A Semi-Final at Everton
March 26 th 1887. Football Field.
It was rather funny to find the semi final for the Liverpool Cup between Everton and Tranmere Rovers being played on the ground of the cupholders seeing that the Wirral club might have claimed for its decision on neutral territory. It certainly displays an amount of docility and hopelessness on the part of the Tranmere Club, with which their actual demeanor in the game scarcely coincided. The arrangement gave satisfaction all round, I doubt not, and that is sufficient. This game failed to rekindle a spark of the burnt-out enthusiasm in the local cup-ties, and there was not an average Everton gate. The match today with Church will be gratefully received by the habitues of Anfield-road, who have had quite enough of these cup ties, what with Everton v Linacre, Earlestown V Bell's Temperance, and last Saturday's match. There were again three notable absentees from the Everton eleven, Dick, Fleming and Stevenson, but they were not greatly missed for the match turned out a very one-sided affair. The ground was in a bad order, or the score against Tranmere lot would undoubtedly have been heavier. As it was they lost the game by 9 goals to 1, the latter being a very fluke affair. Still, several of the taller number would come under the same description, for the Tranmere goalkeeper played very unevenly. It is necessary to detail the incidents of the game, which was never of an exciting description. Stay –there was one very stiff struggle in front of the Rovers' goal which gave rise to just one bit of excitement. The ball was kicked out, and returned time after time the goalkeeper cutting a very decent figure in this episode which ended in the downfall of the visitors goal. Of the losers McAfee played a very fair forward game, but I cannot single any other of the side for commendation their display being uniformly mediocre. Farmer and Costley had a very merry time, and the little Oswestry man had a fair share of the spoils in the way of scoring. Richards is still an uneven player, a dashing and brilliant effort being usually succeeded by a wild and erratic outburst.

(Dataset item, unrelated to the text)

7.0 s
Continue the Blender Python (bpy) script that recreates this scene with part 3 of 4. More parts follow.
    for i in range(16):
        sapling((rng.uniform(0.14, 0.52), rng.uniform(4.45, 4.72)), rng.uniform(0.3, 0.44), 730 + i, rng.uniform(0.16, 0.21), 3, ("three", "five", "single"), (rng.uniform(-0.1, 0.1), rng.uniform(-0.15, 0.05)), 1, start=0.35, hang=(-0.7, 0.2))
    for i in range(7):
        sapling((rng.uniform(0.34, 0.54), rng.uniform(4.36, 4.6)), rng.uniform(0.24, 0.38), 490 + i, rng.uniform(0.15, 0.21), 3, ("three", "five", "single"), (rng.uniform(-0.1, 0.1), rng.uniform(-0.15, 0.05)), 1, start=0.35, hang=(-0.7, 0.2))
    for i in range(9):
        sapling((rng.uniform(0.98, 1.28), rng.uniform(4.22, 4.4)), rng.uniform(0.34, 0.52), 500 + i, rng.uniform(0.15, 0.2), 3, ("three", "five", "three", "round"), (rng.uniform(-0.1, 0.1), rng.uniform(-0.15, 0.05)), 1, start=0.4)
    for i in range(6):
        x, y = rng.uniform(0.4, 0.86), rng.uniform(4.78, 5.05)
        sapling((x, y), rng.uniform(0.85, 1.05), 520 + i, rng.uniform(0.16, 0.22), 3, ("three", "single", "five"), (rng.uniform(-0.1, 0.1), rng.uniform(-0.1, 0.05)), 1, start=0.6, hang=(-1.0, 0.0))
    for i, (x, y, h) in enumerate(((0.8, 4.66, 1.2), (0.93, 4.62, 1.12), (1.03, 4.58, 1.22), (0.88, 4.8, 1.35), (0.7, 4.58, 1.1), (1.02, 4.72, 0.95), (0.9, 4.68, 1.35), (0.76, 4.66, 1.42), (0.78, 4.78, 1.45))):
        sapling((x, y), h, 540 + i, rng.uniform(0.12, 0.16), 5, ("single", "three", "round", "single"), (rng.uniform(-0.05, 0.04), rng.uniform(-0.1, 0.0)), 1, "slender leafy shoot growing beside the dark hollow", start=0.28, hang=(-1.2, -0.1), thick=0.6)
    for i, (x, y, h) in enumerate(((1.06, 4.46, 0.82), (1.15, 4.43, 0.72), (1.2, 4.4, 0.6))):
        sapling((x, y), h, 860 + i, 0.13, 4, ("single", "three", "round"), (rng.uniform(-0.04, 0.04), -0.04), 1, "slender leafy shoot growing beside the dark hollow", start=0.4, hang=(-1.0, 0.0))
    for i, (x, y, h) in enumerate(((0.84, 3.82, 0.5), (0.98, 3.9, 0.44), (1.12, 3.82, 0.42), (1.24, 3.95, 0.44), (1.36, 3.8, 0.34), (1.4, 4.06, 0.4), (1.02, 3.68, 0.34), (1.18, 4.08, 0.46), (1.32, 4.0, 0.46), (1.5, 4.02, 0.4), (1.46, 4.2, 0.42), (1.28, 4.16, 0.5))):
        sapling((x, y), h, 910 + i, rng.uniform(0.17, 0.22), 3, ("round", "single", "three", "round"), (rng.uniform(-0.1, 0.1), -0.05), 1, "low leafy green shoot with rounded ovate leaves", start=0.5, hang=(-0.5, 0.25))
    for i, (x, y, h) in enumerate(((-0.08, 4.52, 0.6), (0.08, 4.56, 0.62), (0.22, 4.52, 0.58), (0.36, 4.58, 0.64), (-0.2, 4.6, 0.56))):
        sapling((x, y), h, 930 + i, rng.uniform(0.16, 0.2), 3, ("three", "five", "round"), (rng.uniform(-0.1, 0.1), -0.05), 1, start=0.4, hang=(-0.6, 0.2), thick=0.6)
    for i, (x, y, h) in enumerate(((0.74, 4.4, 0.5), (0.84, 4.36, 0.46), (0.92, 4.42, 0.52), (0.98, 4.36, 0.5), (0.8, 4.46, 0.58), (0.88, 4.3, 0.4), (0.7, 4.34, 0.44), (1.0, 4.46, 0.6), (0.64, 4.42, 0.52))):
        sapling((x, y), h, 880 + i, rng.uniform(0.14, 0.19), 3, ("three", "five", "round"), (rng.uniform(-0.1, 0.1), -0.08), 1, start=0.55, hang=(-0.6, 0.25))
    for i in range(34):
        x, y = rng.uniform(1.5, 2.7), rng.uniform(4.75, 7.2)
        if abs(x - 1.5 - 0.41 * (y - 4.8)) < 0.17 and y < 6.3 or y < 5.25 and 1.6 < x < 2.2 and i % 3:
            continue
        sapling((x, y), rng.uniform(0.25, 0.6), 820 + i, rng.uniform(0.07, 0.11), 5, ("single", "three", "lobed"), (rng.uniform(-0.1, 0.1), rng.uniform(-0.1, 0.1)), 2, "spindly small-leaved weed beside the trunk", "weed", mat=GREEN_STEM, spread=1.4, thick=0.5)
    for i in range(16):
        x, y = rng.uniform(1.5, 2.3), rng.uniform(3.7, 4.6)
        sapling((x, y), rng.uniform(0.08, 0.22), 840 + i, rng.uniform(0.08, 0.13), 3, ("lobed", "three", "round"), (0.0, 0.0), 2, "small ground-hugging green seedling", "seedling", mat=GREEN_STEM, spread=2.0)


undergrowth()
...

Dobson was the best of the defenders, who had not a particularly anxious time.

Note
According to the Liverpool Courier, Everton are playing Bolton Wanderers at Bolton, in the fixture list.
Bolton playing Preston North End in the Lancashire Cup final
St Domingo v Ormskirk, at Stanley Park

Everton v Church
March 28 th 1887. The Liverpool Courier.
These teams met at the Anfield enclosure on Saturday, and as Church had beaten Everton the previous week, a large amount of interest in the event, nearly 4,000 persons witnessing the game, which was well contested throughout. Everton started the ball with a slight wind in their favour, but Church were the first to score Walker doing the needful after a good run. Then after some very even play Richards opened the Everton account with a good shot. The home goal was then assailed, but the backs defended valiantly and on the raiders being repulsed Everton pressed until eventually Richards again put the ball past Sharpe, the visitors custodian. Everton still maintained the aggressive, but for a time were held at bay. Then Gregson and Holding attacked the home goal. Marriott kicking to the centre Farmer here got possession, and dribbling past the Church scored a third goal for the homesters. Give-and-take play ensued till shortly before half-time when Farmer notched a further point against the visitors. This brought about the interval, with Everton leading by four goals to one. Upon resuming, play became very fast, both goals being rapidly assailed. The defence, however, was superb and as neither side were able to add to their score, Everton full revenged themselves for the previous reverse by four goals to one. Teams; - Everton; - Jollife goal; Dobson and Marriott, backs; Corey, Higgins, and Gibson, half-backs; Farmer, Costley, Richards, George and Higgins forwards. Church; - Thorpe, goal; J. Wood and B. Robinson, backs; Gaskell, Taylor, and W. Woods, half-backs; Gregson, Holding, Smith, J. Beresford, and Walter, forwards.